Jewish military personnel stationed at bases around the world will be able to celebrate the holiday of Passover next week thanks to a massive logistical effort that began months ago.
Coordinated by the Aleph Institute, a Chabad-Lubavitch organization based in South Florida that caters to the needs of Jewish soldiers and prisoners, the campaign sent care packages and Passover Seder plates and supplies to everyone from submariners to front-line troops in Afghanistan. All told, 600 cases of grape juice, 900 pounds of hand-baked matzah, 11,000 pounds of machine-baked matzah, thousands of Haggadahs, and countless tins of macaroons and other kosher-for-Passover fare are now in the hands of America’s men and women in uniform.
“We even added white horseradish in little mustard packets,” explained Rabbi Menachem Katz, director of outreach programs at the Aleph Institute. “We opened up a Passover food business, practically a food company for Passover.”
Making it happen isn’t easy, and takes a lot of coordination. Staff sent guidance to prison officials outlining exactly what inmates will need to do for the Passover Seders Monday and Tuesday night next week.
“A lot of work goes into this,” said Katz. “We start planning in December for this holiday.”

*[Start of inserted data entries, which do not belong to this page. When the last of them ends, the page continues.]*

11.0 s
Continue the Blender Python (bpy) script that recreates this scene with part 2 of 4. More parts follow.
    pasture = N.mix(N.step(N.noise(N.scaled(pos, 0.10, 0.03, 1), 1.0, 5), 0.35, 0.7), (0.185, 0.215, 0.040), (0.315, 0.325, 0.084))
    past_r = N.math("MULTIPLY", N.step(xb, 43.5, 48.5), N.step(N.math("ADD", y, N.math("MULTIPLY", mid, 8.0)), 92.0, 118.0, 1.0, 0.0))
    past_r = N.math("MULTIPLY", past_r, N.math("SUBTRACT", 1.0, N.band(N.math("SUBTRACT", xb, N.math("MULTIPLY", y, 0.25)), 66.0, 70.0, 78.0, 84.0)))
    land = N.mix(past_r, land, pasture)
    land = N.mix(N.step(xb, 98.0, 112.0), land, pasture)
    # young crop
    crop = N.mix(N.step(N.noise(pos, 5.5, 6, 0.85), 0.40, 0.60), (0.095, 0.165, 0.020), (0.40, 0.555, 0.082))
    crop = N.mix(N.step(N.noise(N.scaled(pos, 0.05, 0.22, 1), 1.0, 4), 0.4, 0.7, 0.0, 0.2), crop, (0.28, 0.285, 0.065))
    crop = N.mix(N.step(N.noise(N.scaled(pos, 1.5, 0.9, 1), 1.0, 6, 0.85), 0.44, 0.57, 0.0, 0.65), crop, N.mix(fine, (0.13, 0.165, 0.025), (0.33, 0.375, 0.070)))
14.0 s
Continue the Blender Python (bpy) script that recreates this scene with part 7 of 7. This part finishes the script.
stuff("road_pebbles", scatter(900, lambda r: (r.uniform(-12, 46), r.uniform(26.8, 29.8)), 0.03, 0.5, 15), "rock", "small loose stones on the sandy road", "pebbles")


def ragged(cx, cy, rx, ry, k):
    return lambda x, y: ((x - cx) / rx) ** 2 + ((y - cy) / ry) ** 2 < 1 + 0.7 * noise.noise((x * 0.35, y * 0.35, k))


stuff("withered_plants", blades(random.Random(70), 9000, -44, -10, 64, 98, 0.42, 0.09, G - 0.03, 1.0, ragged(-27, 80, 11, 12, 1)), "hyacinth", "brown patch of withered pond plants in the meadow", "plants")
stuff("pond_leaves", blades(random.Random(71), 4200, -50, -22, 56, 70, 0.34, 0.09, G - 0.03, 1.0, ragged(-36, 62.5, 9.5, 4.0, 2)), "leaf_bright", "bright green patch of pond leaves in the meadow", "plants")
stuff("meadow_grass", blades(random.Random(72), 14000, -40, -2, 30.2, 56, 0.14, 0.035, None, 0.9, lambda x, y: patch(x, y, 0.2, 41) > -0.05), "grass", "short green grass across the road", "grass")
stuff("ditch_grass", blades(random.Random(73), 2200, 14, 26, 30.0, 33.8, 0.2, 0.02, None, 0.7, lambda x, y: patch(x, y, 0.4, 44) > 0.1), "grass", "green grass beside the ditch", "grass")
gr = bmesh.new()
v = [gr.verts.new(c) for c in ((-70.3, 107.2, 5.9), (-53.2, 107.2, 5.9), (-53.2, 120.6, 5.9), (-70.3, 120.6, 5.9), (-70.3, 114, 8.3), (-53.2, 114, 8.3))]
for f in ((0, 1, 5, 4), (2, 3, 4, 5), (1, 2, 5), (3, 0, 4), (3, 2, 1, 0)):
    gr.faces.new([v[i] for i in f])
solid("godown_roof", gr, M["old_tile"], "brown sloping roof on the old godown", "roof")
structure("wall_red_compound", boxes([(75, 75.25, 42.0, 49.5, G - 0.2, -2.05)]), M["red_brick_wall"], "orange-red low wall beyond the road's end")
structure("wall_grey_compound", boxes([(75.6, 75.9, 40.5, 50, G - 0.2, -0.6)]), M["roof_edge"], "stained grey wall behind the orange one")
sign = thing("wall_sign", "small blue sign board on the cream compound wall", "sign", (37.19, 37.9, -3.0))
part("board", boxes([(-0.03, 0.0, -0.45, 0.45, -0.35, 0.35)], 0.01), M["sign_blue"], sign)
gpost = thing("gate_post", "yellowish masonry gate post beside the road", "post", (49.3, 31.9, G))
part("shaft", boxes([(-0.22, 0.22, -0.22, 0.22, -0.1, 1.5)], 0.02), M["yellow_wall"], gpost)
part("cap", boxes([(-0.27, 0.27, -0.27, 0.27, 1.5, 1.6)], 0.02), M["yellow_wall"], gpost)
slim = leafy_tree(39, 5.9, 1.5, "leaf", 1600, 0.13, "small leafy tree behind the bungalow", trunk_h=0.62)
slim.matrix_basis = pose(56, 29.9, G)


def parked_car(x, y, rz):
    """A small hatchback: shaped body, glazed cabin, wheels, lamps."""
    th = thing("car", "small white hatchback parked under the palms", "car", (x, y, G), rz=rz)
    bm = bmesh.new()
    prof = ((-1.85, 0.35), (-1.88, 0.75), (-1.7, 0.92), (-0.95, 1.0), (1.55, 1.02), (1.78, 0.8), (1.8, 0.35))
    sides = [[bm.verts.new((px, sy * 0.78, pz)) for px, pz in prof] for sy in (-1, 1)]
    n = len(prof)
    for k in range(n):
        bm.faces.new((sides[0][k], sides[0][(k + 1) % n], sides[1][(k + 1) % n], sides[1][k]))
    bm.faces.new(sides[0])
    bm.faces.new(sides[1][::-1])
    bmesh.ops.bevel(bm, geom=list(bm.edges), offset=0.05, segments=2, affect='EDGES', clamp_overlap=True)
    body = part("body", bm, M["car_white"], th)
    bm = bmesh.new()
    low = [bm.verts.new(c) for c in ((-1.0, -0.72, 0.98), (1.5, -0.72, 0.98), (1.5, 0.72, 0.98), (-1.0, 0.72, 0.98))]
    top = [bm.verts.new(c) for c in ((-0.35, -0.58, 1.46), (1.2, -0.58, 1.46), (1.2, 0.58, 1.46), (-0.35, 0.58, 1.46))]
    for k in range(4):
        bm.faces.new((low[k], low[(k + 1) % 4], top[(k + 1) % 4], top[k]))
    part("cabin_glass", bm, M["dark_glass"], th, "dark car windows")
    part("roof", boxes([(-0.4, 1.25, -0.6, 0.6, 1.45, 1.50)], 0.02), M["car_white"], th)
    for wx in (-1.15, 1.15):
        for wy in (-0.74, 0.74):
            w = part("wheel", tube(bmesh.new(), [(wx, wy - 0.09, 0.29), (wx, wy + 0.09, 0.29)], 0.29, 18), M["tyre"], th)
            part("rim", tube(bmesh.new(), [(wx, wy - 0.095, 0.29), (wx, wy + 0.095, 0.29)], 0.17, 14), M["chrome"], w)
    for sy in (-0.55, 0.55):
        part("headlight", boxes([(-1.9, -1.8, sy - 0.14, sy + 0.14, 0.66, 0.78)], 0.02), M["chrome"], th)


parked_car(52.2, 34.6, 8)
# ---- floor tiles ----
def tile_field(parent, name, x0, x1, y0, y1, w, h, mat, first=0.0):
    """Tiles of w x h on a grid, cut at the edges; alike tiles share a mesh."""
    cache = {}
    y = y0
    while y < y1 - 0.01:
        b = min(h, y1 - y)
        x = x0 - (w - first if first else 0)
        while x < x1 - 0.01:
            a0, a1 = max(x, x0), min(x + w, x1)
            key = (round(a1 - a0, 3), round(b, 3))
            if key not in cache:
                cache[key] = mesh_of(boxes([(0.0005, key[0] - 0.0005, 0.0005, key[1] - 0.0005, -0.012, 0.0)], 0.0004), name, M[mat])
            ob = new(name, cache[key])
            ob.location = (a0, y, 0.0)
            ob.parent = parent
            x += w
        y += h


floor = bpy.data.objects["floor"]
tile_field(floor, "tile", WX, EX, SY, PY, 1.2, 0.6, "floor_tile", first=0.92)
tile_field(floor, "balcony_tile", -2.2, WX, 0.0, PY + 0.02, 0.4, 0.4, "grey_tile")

According to the rabbi, shipping overseas often requires going outside of the traditional networks maintained by the U.S. Postal Service and FedEx. And the list of recipients – collected from the soldiers themselves and their concerned parents and loved ones – keeps growing.
“We have Jewish people in Liberia that are getting Seder plates from us,” he detailed. “We get e-mails all the time from sailors saying they’re the only ones on a ship. If we don’t send them these packages, they don’t have a Seder.”
Each year, Aleph spends between $200,000 and $250,000 on the Passover distributions.

Sometimes, especially for Jewish prisoners, the packages are not enough.
Rabbi Moshe Vogel, the Pittsburgh-based executive director of Aleph Northeast, said the federal government’s budget crisis could affect the prison staffing necessary for Seders to take place.
“It’s a serious issue, and we’re going to have to deal with it,” said Vogel.
His branch of Aleph, which serves Pennsylvania, West Virginia and Ohio, sent out thousands of shelf-stable meals by UPS to get inmates through the holiday. They began before Chanukah to get the grape juice, gefilte fish, matzah, macaroons and more out to the prison population; in Pennsylvania alone there are 40 state prisons, 60 county jails and 15 federal prisons with a combined Jewish population of 500, according to the state Department of Corrections. (Statistics suggest a national Jewish prison population of more than 40,000.)
Recipients of the packages maintain that the ability to participate in a Seder strengthens their self-worth and Jewish identity.
Richard Goldstein, an ex-inmate who now works as Aleph’s volunteer coordinator, said being able to participate in Seders while in prison was an important reminder that he was still part of the Jewish community.
“It’s hard to put into words how it makes you feel when you can do that; it certainly means a lot more to you when you’re in prison, because you can relate more to the story,” he explained. “There you are a prisoner; as much as you’d like to get out, you can’t. You have empathy for the slaves in Egypt.
“You did something wrong and you’re being punished for it,” he added. “But you’re still a Jew.”